**DIRECTIONS:**
Every line of the data that contains the string "shutter" must be copied.

**MATERIAL:**
---------------

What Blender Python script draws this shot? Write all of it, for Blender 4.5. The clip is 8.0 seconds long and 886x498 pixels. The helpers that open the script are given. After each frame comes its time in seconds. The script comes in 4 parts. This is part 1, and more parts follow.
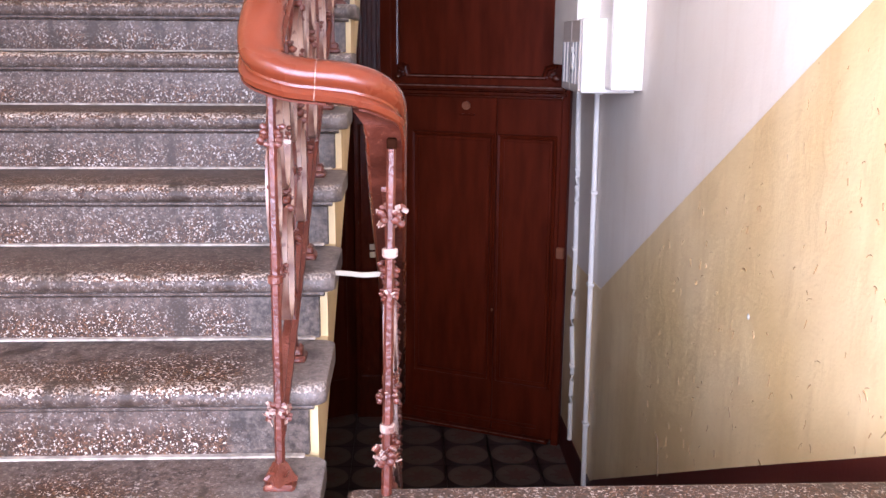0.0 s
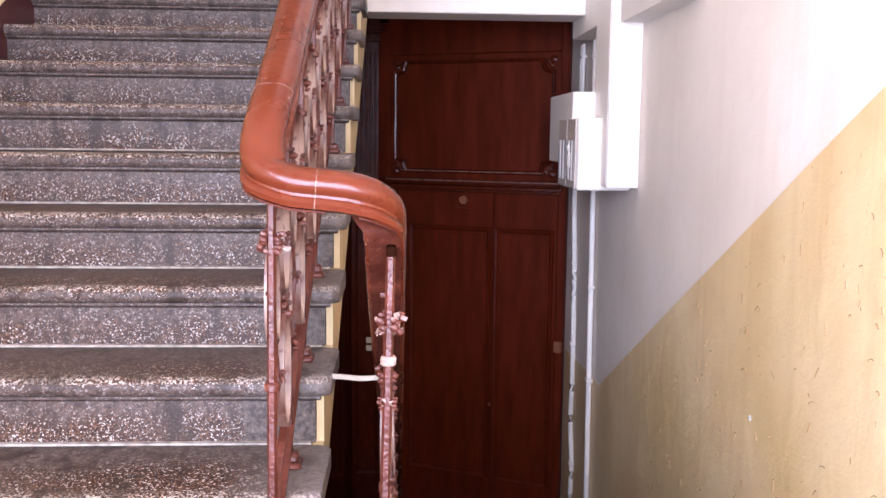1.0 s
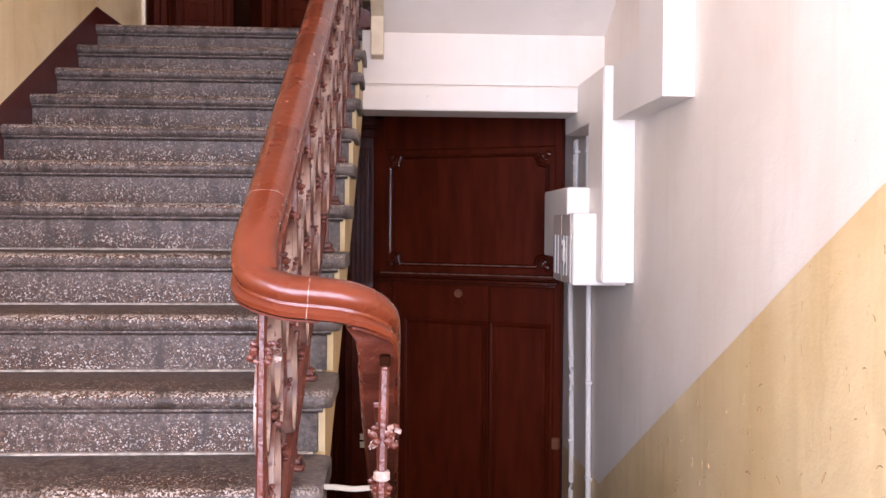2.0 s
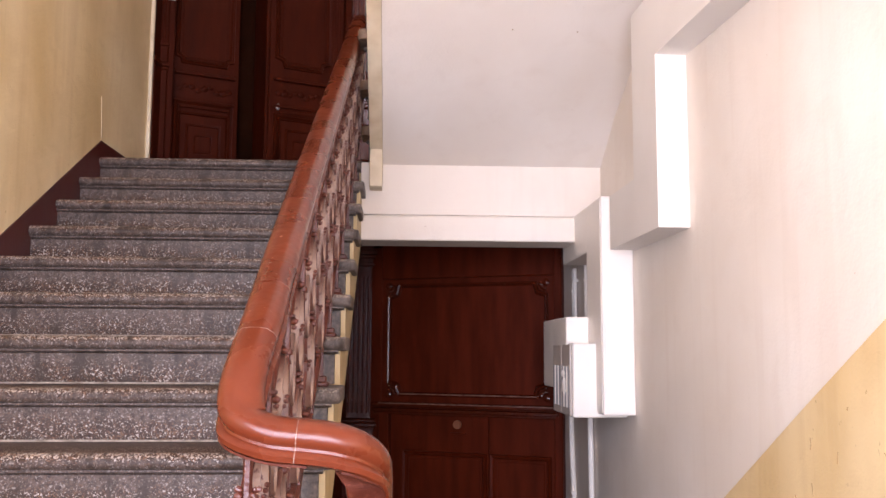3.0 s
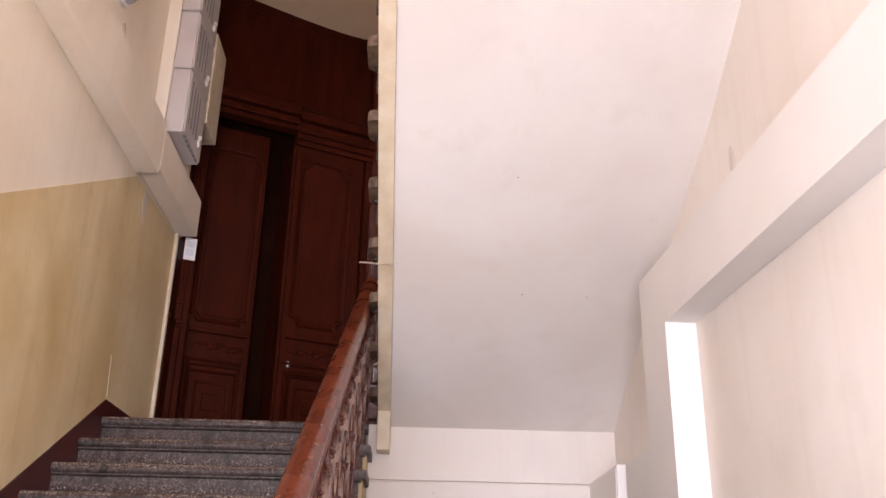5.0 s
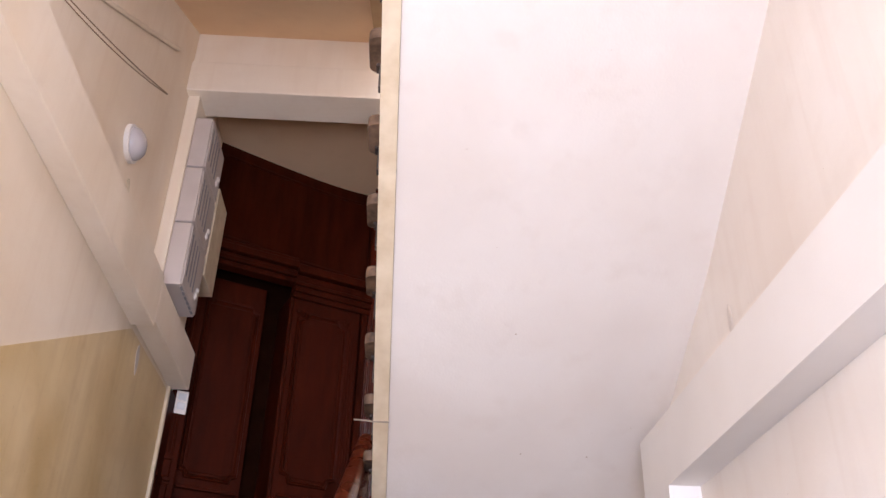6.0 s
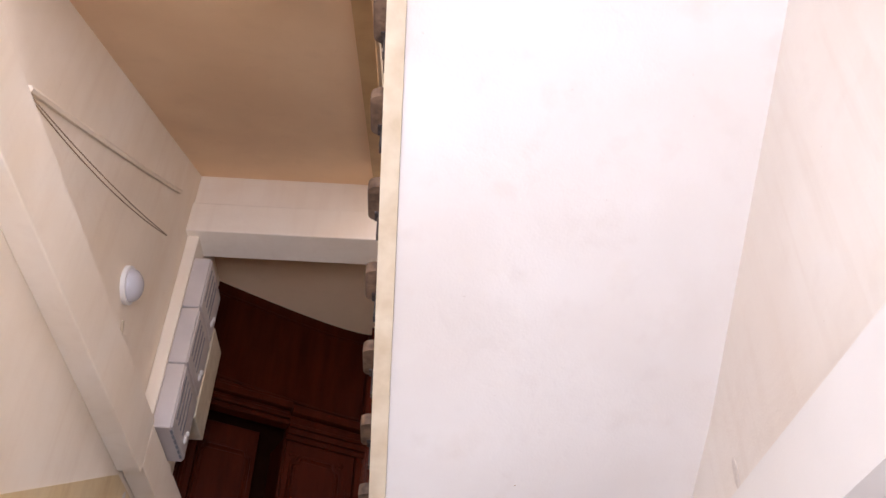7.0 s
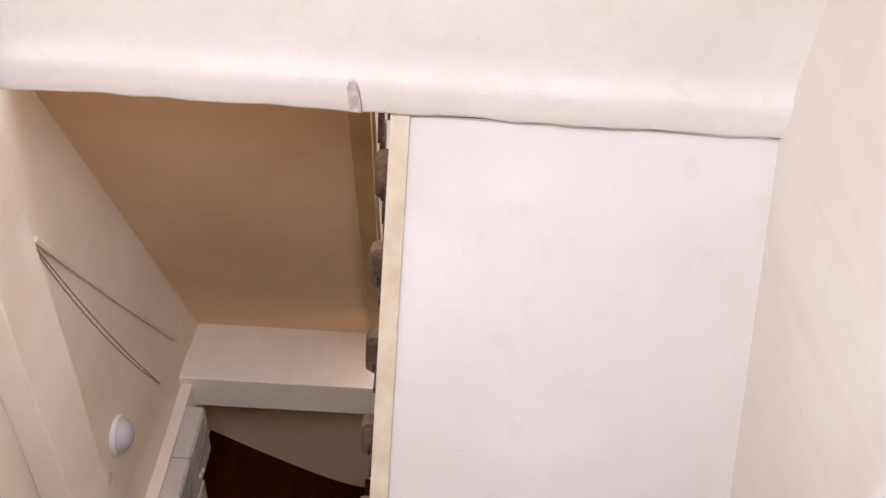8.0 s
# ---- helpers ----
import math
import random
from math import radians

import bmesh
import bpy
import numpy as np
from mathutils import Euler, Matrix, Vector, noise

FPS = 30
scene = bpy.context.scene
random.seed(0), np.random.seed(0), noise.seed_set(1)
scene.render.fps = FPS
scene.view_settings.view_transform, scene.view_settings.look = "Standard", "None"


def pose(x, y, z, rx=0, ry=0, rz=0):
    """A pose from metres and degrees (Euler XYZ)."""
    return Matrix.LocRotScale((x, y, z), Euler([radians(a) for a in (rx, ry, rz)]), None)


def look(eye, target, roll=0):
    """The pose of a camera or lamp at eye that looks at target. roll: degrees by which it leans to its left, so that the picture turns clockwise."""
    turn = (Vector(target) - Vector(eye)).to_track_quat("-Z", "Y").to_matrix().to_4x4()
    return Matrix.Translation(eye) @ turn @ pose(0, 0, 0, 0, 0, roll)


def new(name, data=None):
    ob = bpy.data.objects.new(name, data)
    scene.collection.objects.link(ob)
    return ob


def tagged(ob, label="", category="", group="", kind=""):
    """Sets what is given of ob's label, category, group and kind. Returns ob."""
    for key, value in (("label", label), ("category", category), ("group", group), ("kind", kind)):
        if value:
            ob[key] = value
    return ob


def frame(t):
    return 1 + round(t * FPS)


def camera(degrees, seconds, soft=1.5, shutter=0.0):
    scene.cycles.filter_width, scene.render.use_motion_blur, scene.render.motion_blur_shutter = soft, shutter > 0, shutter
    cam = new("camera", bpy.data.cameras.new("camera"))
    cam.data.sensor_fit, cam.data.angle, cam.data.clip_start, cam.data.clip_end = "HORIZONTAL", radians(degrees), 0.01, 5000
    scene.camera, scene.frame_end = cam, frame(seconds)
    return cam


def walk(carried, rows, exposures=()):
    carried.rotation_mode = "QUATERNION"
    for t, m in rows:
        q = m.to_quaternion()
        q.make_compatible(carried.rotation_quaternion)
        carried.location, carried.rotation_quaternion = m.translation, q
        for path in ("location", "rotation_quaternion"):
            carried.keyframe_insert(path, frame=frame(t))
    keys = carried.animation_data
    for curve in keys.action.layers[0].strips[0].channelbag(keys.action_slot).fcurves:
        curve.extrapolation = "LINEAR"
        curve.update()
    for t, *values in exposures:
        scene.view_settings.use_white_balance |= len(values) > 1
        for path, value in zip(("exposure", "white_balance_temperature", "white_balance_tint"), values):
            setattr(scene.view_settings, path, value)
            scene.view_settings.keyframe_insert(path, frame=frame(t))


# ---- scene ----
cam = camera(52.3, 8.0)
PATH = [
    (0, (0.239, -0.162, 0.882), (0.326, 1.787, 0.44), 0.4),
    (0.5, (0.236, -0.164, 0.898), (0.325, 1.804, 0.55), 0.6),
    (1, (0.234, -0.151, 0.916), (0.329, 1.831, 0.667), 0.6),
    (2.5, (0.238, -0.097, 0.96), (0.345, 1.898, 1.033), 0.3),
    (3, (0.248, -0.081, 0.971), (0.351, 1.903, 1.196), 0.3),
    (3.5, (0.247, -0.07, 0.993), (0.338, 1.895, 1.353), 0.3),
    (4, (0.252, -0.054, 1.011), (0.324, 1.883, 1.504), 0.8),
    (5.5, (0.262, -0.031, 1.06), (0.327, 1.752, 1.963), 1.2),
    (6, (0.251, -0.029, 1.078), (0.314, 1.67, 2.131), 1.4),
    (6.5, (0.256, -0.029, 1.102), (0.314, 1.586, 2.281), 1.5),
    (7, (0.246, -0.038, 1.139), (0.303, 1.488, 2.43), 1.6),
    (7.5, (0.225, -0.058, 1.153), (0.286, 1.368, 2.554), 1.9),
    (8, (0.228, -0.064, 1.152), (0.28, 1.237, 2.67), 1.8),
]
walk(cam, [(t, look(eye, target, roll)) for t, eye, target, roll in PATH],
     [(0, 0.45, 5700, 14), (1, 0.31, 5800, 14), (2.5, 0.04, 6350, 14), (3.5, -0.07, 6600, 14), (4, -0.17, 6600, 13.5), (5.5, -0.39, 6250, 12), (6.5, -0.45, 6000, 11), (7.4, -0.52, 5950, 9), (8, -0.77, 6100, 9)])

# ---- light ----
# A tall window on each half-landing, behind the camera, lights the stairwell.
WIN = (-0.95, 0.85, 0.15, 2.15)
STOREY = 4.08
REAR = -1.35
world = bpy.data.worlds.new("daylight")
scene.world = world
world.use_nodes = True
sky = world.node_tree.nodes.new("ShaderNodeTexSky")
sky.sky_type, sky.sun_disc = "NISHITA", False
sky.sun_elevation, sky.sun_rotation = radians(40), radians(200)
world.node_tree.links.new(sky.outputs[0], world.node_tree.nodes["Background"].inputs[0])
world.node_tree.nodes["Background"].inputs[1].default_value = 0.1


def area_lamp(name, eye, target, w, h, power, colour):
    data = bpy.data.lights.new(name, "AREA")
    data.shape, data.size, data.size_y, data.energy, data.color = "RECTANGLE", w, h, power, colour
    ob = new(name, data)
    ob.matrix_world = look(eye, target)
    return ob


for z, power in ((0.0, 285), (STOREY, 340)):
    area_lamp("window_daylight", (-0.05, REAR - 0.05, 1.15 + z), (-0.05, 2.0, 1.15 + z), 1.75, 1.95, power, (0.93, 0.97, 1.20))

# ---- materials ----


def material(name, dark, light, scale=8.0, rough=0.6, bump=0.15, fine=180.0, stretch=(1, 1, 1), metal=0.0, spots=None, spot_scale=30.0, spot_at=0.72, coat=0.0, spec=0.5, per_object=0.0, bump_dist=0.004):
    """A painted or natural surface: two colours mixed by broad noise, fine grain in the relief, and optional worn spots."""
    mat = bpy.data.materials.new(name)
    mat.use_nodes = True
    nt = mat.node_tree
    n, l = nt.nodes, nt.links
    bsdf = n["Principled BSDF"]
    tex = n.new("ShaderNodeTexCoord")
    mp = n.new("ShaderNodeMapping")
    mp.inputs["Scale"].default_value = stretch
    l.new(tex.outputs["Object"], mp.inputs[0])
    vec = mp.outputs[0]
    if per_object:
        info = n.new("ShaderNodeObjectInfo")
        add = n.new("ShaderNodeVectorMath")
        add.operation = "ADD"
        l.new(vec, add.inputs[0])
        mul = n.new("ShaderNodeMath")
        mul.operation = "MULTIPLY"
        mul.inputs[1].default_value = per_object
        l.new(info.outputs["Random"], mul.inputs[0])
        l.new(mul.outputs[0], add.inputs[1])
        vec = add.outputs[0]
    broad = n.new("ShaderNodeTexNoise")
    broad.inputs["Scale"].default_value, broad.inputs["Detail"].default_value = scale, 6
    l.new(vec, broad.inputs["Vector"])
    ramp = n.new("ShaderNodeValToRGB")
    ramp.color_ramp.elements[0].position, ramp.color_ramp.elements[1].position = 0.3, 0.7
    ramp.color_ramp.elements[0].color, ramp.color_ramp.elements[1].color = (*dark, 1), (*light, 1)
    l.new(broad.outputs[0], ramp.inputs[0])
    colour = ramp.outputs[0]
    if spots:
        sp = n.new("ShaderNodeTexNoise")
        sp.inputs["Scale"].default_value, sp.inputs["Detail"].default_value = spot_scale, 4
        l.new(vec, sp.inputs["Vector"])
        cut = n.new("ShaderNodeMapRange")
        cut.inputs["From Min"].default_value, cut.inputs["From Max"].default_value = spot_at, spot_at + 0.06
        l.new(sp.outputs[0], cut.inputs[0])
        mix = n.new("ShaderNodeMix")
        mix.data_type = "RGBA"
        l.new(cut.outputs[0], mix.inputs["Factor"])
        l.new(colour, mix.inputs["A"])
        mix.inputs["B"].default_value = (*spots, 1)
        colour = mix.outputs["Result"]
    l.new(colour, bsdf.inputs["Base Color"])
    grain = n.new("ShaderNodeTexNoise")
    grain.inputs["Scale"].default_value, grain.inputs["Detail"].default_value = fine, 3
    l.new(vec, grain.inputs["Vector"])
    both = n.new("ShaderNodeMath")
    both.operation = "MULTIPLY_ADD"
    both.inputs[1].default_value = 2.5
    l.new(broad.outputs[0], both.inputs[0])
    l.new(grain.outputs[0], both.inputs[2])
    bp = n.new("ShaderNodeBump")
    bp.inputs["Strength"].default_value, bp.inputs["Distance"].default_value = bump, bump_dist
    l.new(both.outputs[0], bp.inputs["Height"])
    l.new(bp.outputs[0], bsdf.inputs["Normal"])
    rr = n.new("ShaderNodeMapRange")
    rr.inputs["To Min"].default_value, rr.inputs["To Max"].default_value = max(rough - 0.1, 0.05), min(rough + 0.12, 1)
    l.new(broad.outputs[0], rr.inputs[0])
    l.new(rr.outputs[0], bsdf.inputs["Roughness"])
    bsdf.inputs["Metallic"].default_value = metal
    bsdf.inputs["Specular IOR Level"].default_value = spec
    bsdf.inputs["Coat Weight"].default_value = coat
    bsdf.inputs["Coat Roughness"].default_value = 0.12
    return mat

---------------

**EXERCISE RESPONSE:**
def camera(degrees, seconds, soft=1.5, shutter=0.0):
    scene.cycles.filter_width, scene.render.use_motion_blur, scene.render.motion_blur_shutter = soft, shutter > 0, shutter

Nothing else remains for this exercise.